The Button Mark Carney Found
In a country unsure of itself, anti-Americanism has become the easiest path to applause—and the most dangerous substitute for policy
There was a time—not so very long ago, though it now feels like a prior moral century—when one might have asked what it meant to be Canadian and received, if not a compelling answer, then at least a confident one. Today, the question produces something closer to a shrug wrapped in a flag. We are told, with a certain defensive pride, that we are polite, that we queue, that we apologize with almost liturgical regularity. But these are manners, not meaning. A nation, like a man, cannot live indefinitely on etiquette alone.
Indeed, the shrug has, in a moment of curious candour, been elevated almost to the status of a doctrine. As Justin Trudeau once remarked—with the sort of airy assurance that mistakes vacancy for virtue—“There is no core identity, no mainstream in Canada.”
One is tempted to admire the honesty, if not the implication. For if a country truly believes it has no centre, no defining thread, then it should not be surprised when its public life begins to fray into a collection of gestures rather than a coherent whole. What is presented as openness begins to look, on closer inspection, like a studied refusal to answer the most basic of questions: not merely who we welcome, but what, if anything, we are inviting them into.

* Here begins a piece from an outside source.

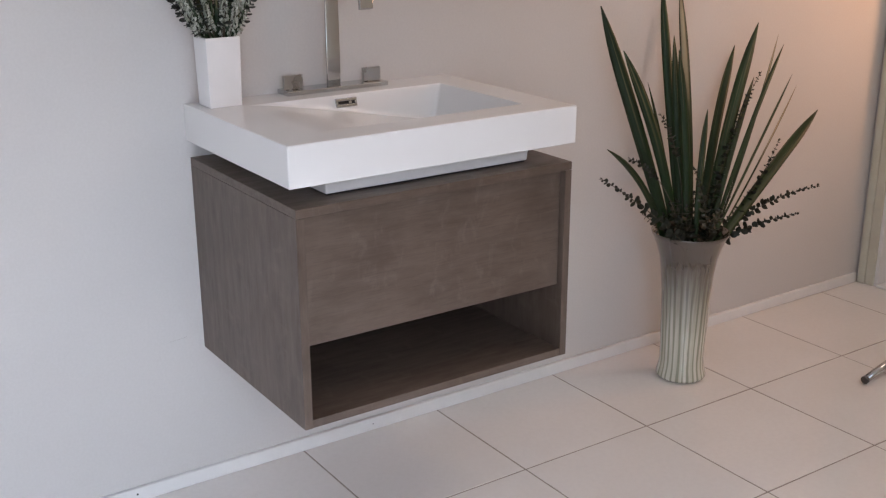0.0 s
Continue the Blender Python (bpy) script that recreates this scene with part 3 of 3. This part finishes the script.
for i, (dx, tx, tz) in enumerate(((-0.016, -0.01, 1.18), (-0.004, 0.045, 1.26), (0.004, 0.03, 1.25), (0.012, 0.115, 1.24), (0.016, 0.10, 1.15), (-0.012, 0.0, 1.16), (0.0, 0.06, 1.17), (0.008, 0.085, 1.16))):
    blade("grass_blade", neck(dx, -0.014 + 0.004 * i), (tx, -0.08 + 0.005 * i, tz), 0.008 if i not in (1, 2) else 0.0025, (0, 0, 0.0), posy)

rng = random.Random(33)
for i in range(11):
    lean_ = -0.075 + 0.15 * i / 10
    blade("grass_blade", neck(lean_ * 0.22, rng.uniform(-0.02, 0.01)), (BX + lean_ * rng.uniform(0.75, 1.05), BY - 0.012, BZ + rng.uniform(0.055, 0.115)), rng.uniform(0.007, 0.013), (lean_ * 0.1, 0, 0), posy)

# ---- chrome chair foot at the edge of the view ----
foot_leg = thing("chair_base", (1.80, -0.575, 0), "polished chrome tubular chair leg resting on the tiles", "chair")
part("leg", tube(bmesh.new(), [(1.788, -0.575, 0.0150), (1.9, -0.572, 0.040), (2.05, -0.568, 0.075), (2.2, -0.565, 0.110)], 0.0115, 18), CHROME, foot_leg, smooth=True)
part("end_cap", tube(bmesh.new(), [(1.779, -0.5752, 0.0134), (1.788, -0.575, 0.0150)], 0.0117, 18), RUBBER, foot_leg, "dark grey rubber end cap")

# ---- floor tiles, last ----
structure("floor", boxed(ROOM_L - T, HALL + T, ROOM_B - T, T, -0.1, -0.0012), GROUT, "square cream glazed floor tiles with dark grout", "floor")
floor = bpy.data.objects["floor"]
STEP, GAP, TX, TY = 0.413, 0.0042, 1.489, -0.407
half = (STEP - GAP) / 2
bm = boxed(-half, half, -half, half, -0.008, 0.0, bevel=0.0022, segments=2)
slab = bpy.data.meshes.new("tile")
bm.to_mesh(slab)
bm.free()
slab.materials.append(TILE)
rng = random.Random(5)
for i in range(-12, 3):
    for j in range(-7, 1):
        ob = new("tile", slab)
        ob.parent = floor
        ob.location = (TX + STEP * (i + 0.5), TY + STEP * (j + 0.5), rng.uniform(-0.0003, 0.0003))
        ob.rotation_euler = (rng.uniform(-0.0012, 0.0012), rng.uniform(-0.0012, 0.0012), 0)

What has crept in to fill the vacuum is something more brittle: an identity formed not on conviction, but on negation. We are, above all, not American. This has become the quiet catechism of the Canadian self. It was there in the student’s backpack, adorned with the maple leaf less as a celebration than as a disclaimer.
“Do not mistake me,” it seemed to say. “I am not one of them.” And from such small gestures a national psychology has been constructed: one part insecurity, one part superiority, and no small measure of dependence.
The difficulty with building an identity on what one is not is that it requires a permanent object of contrast. Remove the American, and the Canadian is left staring into an existential mirror with very little to report back. The cost of this hollowness is not merely philosophical. It is political.
Because people are uncertain of what they will seize, with uncritical enthusiasm, upon anyone who claims to defend what they are not.